In 1958, Brussels was host to Expo ’58, the World’s Fair. The most famous structure left from the fair’s site is the Atomium, a 335-feet high model of the molecular structure of iron. To be precise, it’s a model that includes a unit of 9 iron atoms that forms the smallest repeating unit of a body-centered cubic lattice.
Like the image above, but balancing on one of its corners.
I can only show you that public domain image of an iron lattice, rather than an image of the actual Atomium, because images of the building are subject to very strict copyright regulations that prevents almost anyone from sharing photos of it. The only exception is for use in private online photo albums, or after asking for explicit permission, and then you still have to pay. So just use your imagination.
Although the Atomium is built to look like the molecular structure of pure iron, that’s not really what it’s made of. When I visited, in 2000 or 2001, the outer shell was made of aluminium – an entirely different metal from iron. After being visited by thousands of tourists over the years, the Atomium started to look a bit weather-worn, so in 2004 the entire structure was renovated and the aluminium shell was replaced with stainless steel. Stainless steel does contain iron, but other metals as well. Steel is an alloy of iron and carbon, and stainless steel also has chromium in it.

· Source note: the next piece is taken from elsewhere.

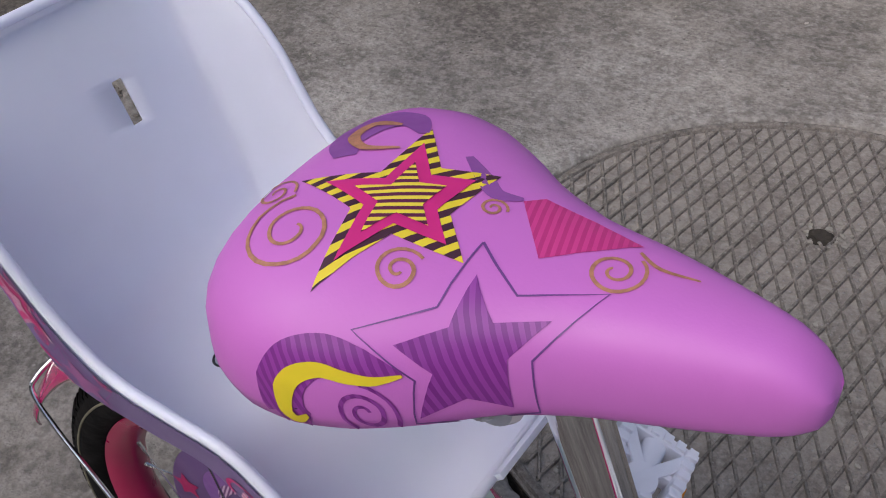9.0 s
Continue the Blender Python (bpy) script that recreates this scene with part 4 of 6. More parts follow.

Stainless steel was invented in 1912 and patented in 1915. In the past 100 years it has been used to make everything from forks to building materials. It’s now used in so many iconic structures that the website of the Stainless Steel Centenary has several pictures on their site: the Thames Barrier in London, Cloud Gate in Chicago, the Wales Millennium Centre. Obviously not pictured: The Atomium. Because that’s not allowed.